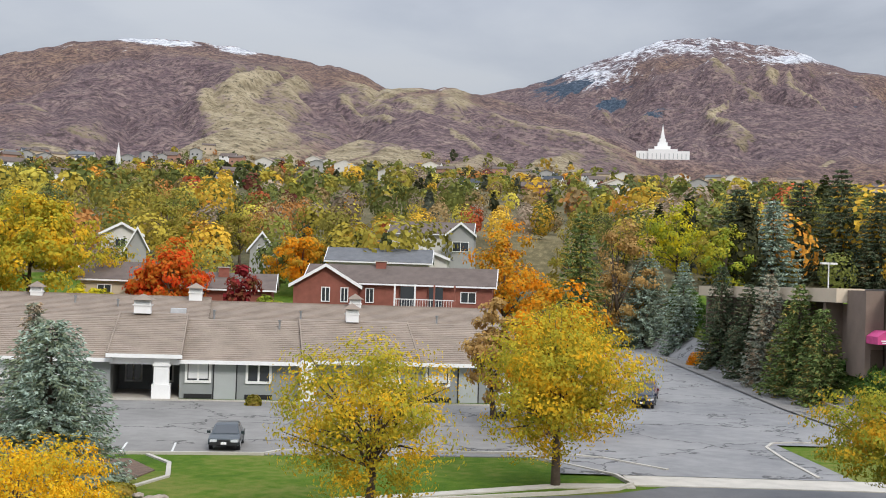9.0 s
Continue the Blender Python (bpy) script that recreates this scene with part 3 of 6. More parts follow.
def crown_points(rng, n, low, top, wide, style):
    """Points and directions of leaves in clumps at the ends of the limbs."""
    k = max(12, n // (60 if style == "tiers" else 75))
    u = rng.normal(size=(k, 3))
    u /= np.linalg.norm(u, axis=1, keepdims=True)
    rad = 0.25 + 0.75 * rng.rand(k) ** 0.6
    c = u * rad[:, None]
    lump = 0.82 + 0.36 * rng.rand(k)
    c *= lump[:, None]
    hgt = (top - low) / 2
    if style == "vase":
        grow = 0.62 + 0.38 * np.clip((c[:, 2] + 1) / 1.3, 0, 1)
    elif style == "column":
        grow = np.clip(1.15 - 0.55 * np.abs(c[:, 2]), 0.3, 1)
    elif style == "egg":
        grow = np.clip(1.1 - 0.45 * (c[:, 2] + 0.3), 0.45, 1.1)
    else:
        grow = np.ones(k)
    c[:, 0] *= wide / 2 * grow
    c[:, 1] *= wide / 2 * grow
    c[:, 2] = low + hgt + c[:, 2] * hgt
    which = rng.randint(0, k, n)
    cr = (0.065 + 0.085 * rng.rand(k)) * min(wide, 2 * hgt) * (1 + 6.0 / k) + 0.15
    d = rng.normal(size=(n, 3))
    d /= np.linalg.norm(d, axis=1, keepdims=True)
    flat = np.array([1.15, 1.15, 0.50]) if style == "tiers" else np.array([1, 1, 0.62])
    P = c[which] + d * flat * (cr[which] * rng.rand(n) ** 0.45)[:, None]
    out = d * 0.8 + u[which] * 0.6 + np.array([0, 0, 0.25])
    along = np.cross(out, rng.normal(size=(n, 3))) + np.array([0, 0, -0.3])
    return P, along, c, out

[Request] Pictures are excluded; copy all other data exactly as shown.

[Reply to the exercise]
9.0 s
Continue the Blender Python (bpy) script that recreates this scene with part 3 of 6. More parts follow.
def crown_points(rng, n, low, top, wide, style):
    """Points and directions of leaves in clumps at the ends of the limbs."""
    k = max(12, n // (60 if style == "tiers" else 75))
    u = rng.normal(size=(k, 3))
    u /= np.linalg.norm(u, axis=1, keepdims=True)
    rad = 0.25 + 0.75 * rng.rand(k) ** 0.6
    c = u * rad[:, None]
    lump = 0.82 + 0.36 * rng.rand(k)
    c *= lump[:, None]
    hgt = (top - low) / 2
    if style == "vase":
        grow = 0.62 + 0.38 * np.clip((c[:, 2] + 1) / 1.3, 0, 1)
    elif style == "column":
        grow = np.clip(1.15 - 0.55 * np.abs(c[:, 2]), 0.3, 1)
    elif style == "egg":
        grow = np.clip(1.1 - 0.45 * (c[:, 2] + 0.3), 0.45, 1.1)
    else:
        grow = np.ones(k)
    c[:, 0] *= wide / 2 * grow
    c[:, 1] *= wide / 2 * grow
    c[:, 2] = low + hgt + c[:, 2] * hgt
    which = rng.randint(0, k, n)
    cr = (0.065 + 0.085 * rng.rand(k)) * min(wide, 2 * hgt) * (1 + 6.0 / k) + 0.15
    d = rng.normal(size=(n, 3))
    d /= np.linalg.norm(d, axis=1, keepdims=True)
    flat = np.array([1.15, 1.15, 0.50]) if style == "tiers" else np.array([1, 1, 0.62])
    P = c[which] + d * flat * (cr[which] * rng.rand(n) ** 0.45)[:, None]
    out = d * 0.8 + u[which] * 0.6 + np.array([0, 0, 0.25])
    along = np.cross(out, rng.normal(size=(n, 3))) + np.array([0, 0, -0.3])
    return P, along, c, out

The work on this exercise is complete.